Per qualcuno la "spending review" ha il segno più. Nello stesso provvedimento che ha tagliato con l'accetta i soldi ai ricercatori del bosone e a quasi tutti gli istituti di ricerca pubblici, spunta un saldo positivo, piccolo ma significativo: i beneficiari sono infatti le università private.
La buona notizia per gli atenei non pubblici arriva al comma tre dell'articolo 23, ben nascosta tra i 400 milioni all'autotrasporto e provvidenze varie, dalle calamità naturali alle missioni internazionali.
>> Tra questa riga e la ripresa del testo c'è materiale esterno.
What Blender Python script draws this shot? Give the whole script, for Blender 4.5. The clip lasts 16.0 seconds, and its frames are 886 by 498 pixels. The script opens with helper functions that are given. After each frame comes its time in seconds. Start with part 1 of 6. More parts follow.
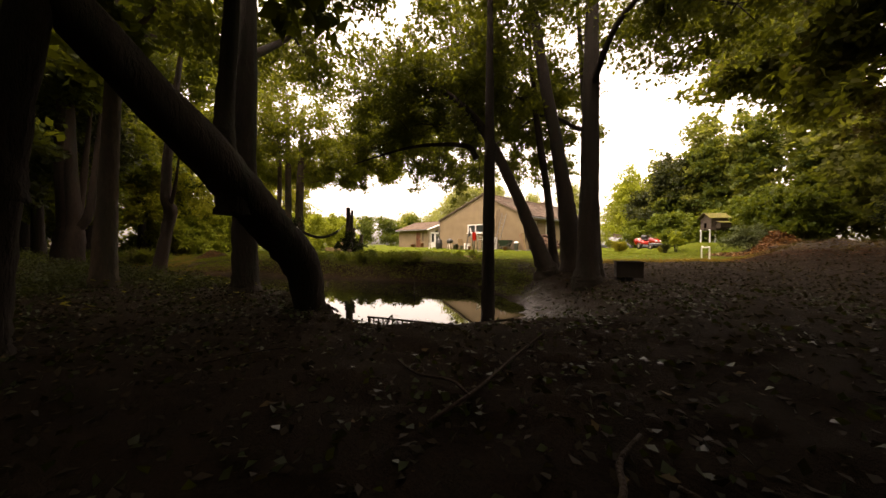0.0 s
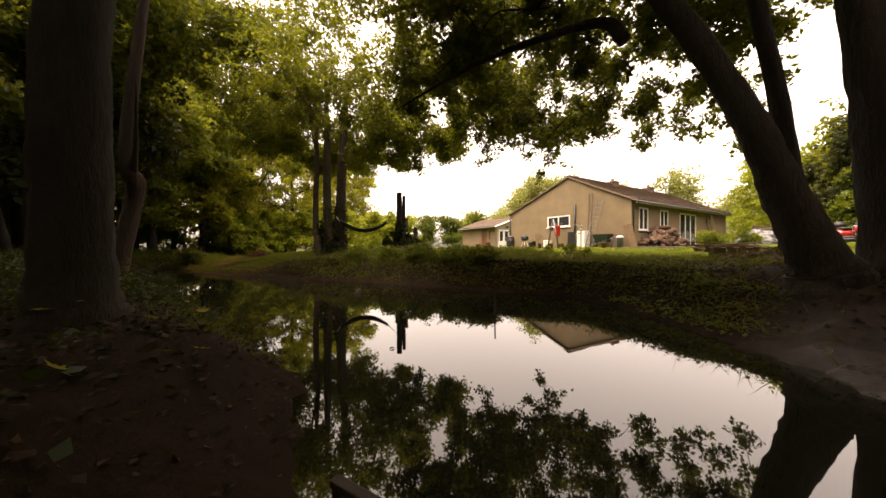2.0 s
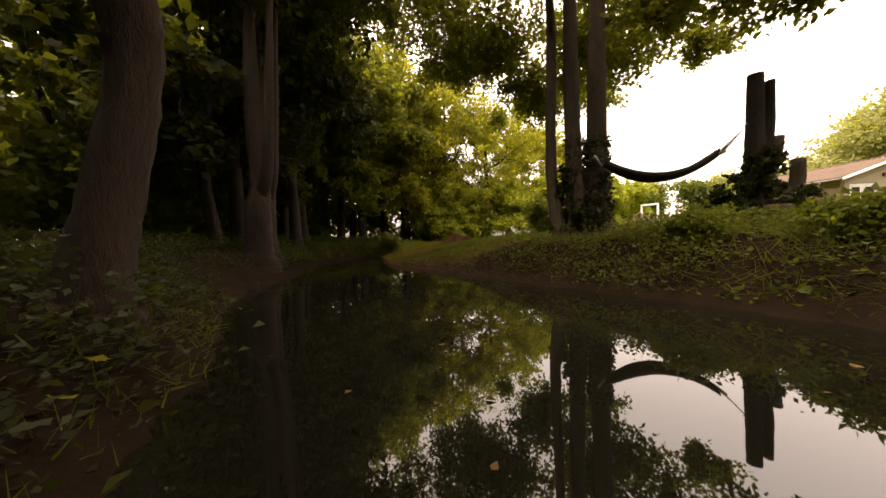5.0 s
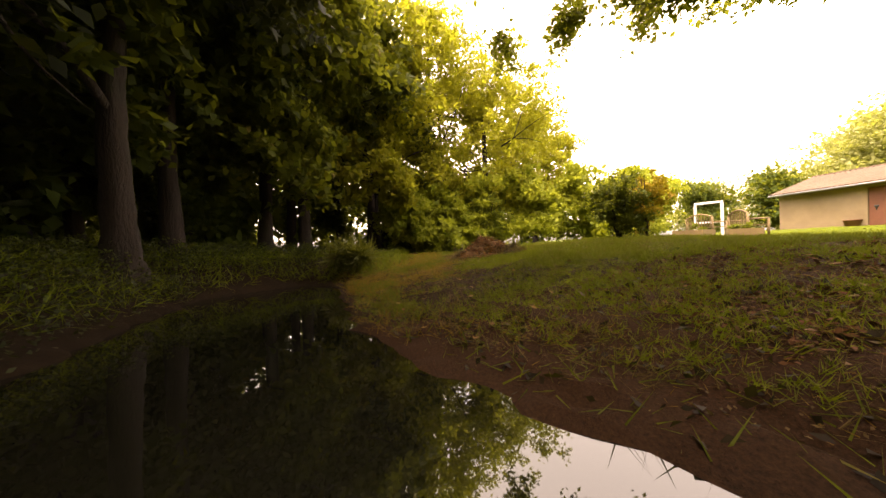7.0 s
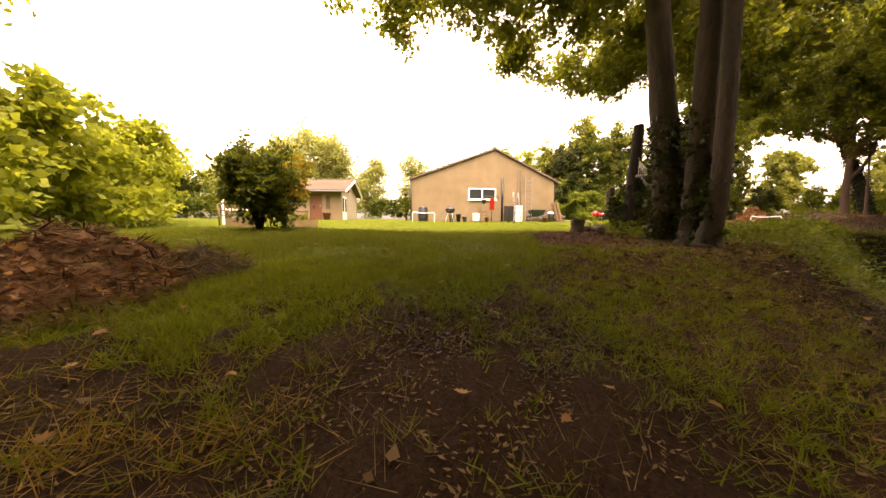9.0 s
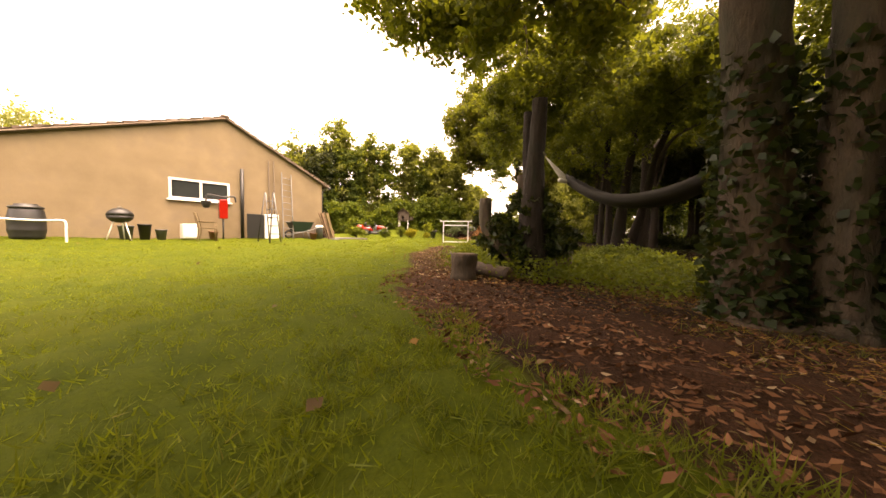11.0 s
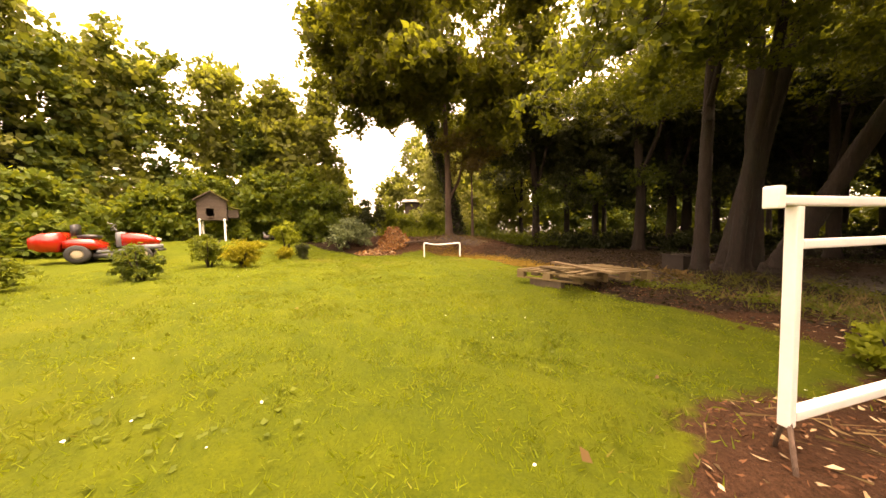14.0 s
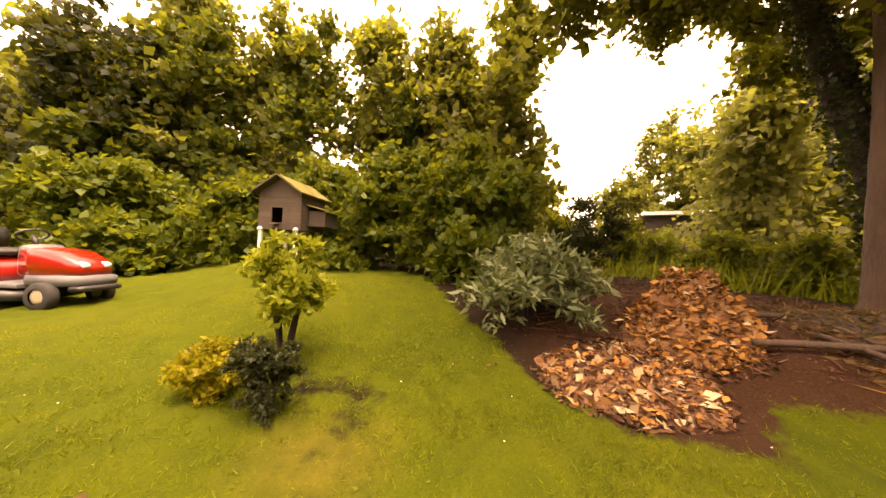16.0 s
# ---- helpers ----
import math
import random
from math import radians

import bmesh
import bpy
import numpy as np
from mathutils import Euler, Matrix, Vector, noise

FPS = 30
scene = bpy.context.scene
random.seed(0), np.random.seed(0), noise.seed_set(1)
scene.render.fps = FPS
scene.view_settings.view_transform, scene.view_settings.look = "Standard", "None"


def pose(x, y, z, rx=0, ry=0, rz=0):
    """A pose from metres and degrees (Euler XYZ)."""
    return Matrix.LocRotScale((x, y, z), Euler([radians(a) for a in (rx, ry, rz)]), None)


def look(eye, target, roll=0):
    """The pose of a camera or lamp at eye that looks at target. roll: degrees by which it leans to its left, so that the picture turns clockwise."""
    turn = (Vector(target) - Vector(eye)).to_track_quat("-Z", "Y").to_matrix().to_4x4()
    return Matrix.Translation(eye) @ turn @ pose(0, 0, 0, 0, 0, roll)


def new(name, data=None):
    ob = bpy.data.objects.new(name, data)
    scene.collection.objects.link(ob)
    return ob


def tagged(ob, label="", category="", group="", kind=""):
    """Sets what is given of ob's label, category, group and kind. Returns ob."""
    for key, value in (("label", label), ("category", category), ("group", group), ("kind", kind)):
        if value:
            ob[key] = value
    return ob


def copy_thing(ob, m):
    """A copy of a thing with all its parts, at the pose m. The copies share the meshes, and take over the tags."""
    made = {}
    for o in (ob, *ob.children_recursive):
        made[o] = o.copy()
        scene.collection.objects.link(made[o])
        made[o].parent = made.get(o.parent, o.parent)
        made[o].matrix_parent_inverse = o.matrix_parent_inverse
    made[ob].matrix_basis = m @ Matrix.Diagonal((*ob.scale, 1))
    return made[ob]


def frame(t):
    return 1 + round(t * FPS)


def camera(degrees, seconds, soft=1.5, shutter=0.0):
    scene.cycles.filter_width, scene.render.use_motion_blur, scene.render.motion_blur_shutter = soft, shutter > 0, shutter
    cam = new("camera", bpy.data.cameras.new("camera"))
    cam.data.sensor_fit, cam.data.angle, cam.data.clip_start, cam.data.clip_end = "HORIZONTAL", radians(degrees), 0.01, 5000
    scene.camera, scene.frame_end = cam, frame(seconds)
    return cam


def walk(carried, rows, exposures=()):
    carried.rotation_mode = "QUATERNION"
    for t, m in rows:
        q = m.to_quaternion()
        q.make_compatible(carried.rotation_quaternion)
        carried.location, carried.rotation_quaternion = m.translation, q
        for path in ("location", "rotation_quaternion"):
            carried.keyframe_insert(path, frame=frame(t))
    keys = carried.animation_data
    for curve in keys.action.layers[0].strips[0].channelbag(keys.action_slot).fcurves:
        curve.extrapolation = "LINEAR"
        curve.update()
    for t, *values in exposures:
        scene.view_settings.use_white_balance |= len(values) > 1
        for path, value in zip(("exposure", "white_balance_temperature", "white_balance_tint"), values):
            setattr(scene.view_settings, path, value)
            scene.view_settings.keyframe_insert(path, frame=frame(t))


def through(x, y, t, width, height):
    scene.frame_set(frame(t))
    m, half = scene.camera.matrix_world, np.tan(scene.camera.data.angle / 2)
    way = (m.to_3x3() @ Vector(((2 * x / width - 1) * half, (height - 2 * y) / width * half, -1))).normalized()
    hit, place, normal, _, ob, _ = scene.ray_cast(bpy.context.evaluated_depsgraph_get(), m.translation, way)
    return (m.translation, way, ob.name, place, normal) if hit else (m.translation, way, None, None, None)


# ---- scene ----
cam = camera(110.9, 16.0, soft=1.5)
PATH = [
    (0, (21.444, -19.554, 0.235), (19.98, -18.19, 0.208), 0.4),
    (0.5, (20.47, -18.789, 0.169), (18.983, -17.452, 0.147), 0.3),
    (1, (19.582, -18.178, 0.099), (18.055, -16.887, 0.081), 0.1),
    (1.5, (18.797, -17.655, -0.044), (17.199, -16.452, -0.044), -0.0),
    (2, (17.946, -17.185, -0.147), (16.235, -16.15, -0.153), -0.1),
    (2.5, (17.207, -16.91, -0.141), (15.379, -16.099, -0.161), -0.7),
    (3, (16.456, -16.692, -0.088), (14.537, -16.128, -0.132), -0.8),
    (3.5, (15.395, -16.607, -0.103), (13.424, -16.273, -0.16), -1.2),
    (4, (14.12, -16.761, -0.187), (12.127, -16.607, -0.258), -1.3),
    (4.5, (12.755, -16.975, -0.331), (10.756, -16.953, -0.397), -1.6),
    (5, (11.367, -17.338, -0.404), (9.369, -17.398, -0.475), -1.9),
    (7.5, (3.557, -19.169, -0.387), (1.616, -18.692, -0.35), -2.0),
    (8, (2.321, -19.425, -0.466), (0.662, -18.309, -0.443), -1.9),
    (8.5, (1.306, -19.535, -0.317), (0.43, -17.739, -0.39), -1.4),
    (9, (0.612, -19.364, -0.16), (0.754, -17.377, -0.337), 0.3),
    (9.5, (0.4, -18.843, -0.079), (1.044, -16.962, -0.296), 1.0),
    (10, (0.329, -17.646, -0.045), (1.304, -15.911, -0.236), 1.6),
    (10.2, (0.441, -16.974, -0.034), (1.535, -15.308, -0.197), 2.0),
    (12.3, (3.944, -9.308, 0.606), (5.872, -8.786, 0.502), -1.1),
    (12.5, (4.441, -8.78, 0.64), (6.386, -8.324, 0.539), -0.7),
    (13, (5.943, -7.596, 0.705), (7.908, -7.243, 0.599), -0.7),
    (13.5, (7.595, -6.471, 0.649), (9.568, -6.159, 0.538), -1.0),
    (14, (9.289, -5.385, 0.601), (11.26, -5.063, 0.494), -1.2),
    (14.5, (11.061, -4.544, 0.692), (13.018, -4.141, 0.59), -1.2),
    (15, (12.989, -3.797, 0.76), (14.896, -3.202, 0.67), -0.8),
    (15.5, (15.105, -3.031, 0.813), (16.88, -2.111, 0.755), -0.4),
    (16, (17.075, -1.9, 0.967), (18.447, -0.444, 0.977), 2.7),
]
EXPOSURES = [(0.0, 2.35, 9200, 24), (5.0, 2.62, 9200, 24), (7.5, 3.47, 10000, 28), (8.5, 3.52, 10200, 30), (9.0, 3.17, 10200, 30), (10.0, 3.02, 10000, 28), (12.5, 3.22, 10500, 29), (14.0, 3.32, 11200, 31), (16.0, 3.07, 13000, 36)]
walk(cam, [(t, look(eye, target, roll)) for t, eye, target, roll in PATH], EXPOSURES)

# ---- world and sun: bright overcast ----
world = bpy.data.worlds.new("overcast_sky")
scene.world = world
world.use_nodes = True
wn, wl = world.node_tree.nodes, world.node_tree.links
wn.clear()
sky = wn.new("ShaderNodeTexSky")
sky.sky_type = "NISHITA"
sky.sun_disc = False
sky.sun_elevation = radians(74)
sky.sun_rotation = radians(170)
sky.air_density, sky.dust_density, sky.ozone_density = 1.0, 4.0, 1.0
soften = wn.new("ShaderNodeHueSaturation")
soften.inputs["Saturation"].default_value = 0.18
background = wn.new("ShaderNodeBackground")
background.inputs["Strength"].default_value = 0.15
wout = wn.new("ShaderNodeOutputWorld")
wl.new(sky.outputs[0], soften.inputs["Color"])
wl.new(soften.outputs[0], background.inputs["Color"])
wl.new(background.outputs[0], wout.inputs["Surface"])

sun = new("sun", bpy.data.lights.new("sun", "SUN"))
sun.data.energy, sun.data.angle, sun.data.color = 0.55, radians(60), (1.0, 0.93, 0.82)
sun.matrix_world = look((0, 0, 30), (-1, 6, 8))


# ---- materials ----
def node_mat(name):
    m = bpy.data.materials.new(name)
    m.use_nodes = True
    return m, m.node_tree.nodes, m.node_tree.links, m.node_tree.nodes["Principled BSDF"]


def ramp(n, l, fac, stops):
    r = n.new("ShaderNodeValToRGB")
    els = r.color_ramp.elements
    while len(els) < len(stops):
        els.new(0.5)
    for e, (p, c) in zip(els, stops):
        e.position, e.color = p, (*c, 1)
    l.new(fac, r.inputs[0])
    return r.outputs[0]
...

Sono dieci i milioni per le finalità della legge 243 del 1991: che, per i non addetti ai lavori, è proprio quella che regola i contributi pubblici alle università non statali.
A beneficiarne saranno la Bocconi di Monti, la Cattolica del ministro Ornaghi, la Luiss confindustriale, così come altre università meno blasonate, dalla Jean Monnet di Bari alla selva delle università telematiche spuntate come funghi nell'era gelminiana, tra cui l'E-Campus di quell'onorevole Polidori che salvò il Governo Berlusconi.
Altri tempi, altri conflitti di interesse. Quelli di oggi sono più discreti. Anche se giuridicamente un po' spregiudicati: infilare una spesa (sia pure ove fosse già stata prevista) in un provvedimento taglia-spese non è il massimo dell'eleganza, fanno notare dalle parti dell'università pubblica, alla quale invece la stessa spending review lega le mani impedendo anche agli atenei più virtuosi nuove assunzioni oltre il 20% del turn-over.
È vero che i dieci milioni arrivati con la manna della spending review non sono tanti, ma si vanno ad aggiungere a un altro bel colpo piazzato dagli atenei privati: un colpo da 67 milioni, più o meno.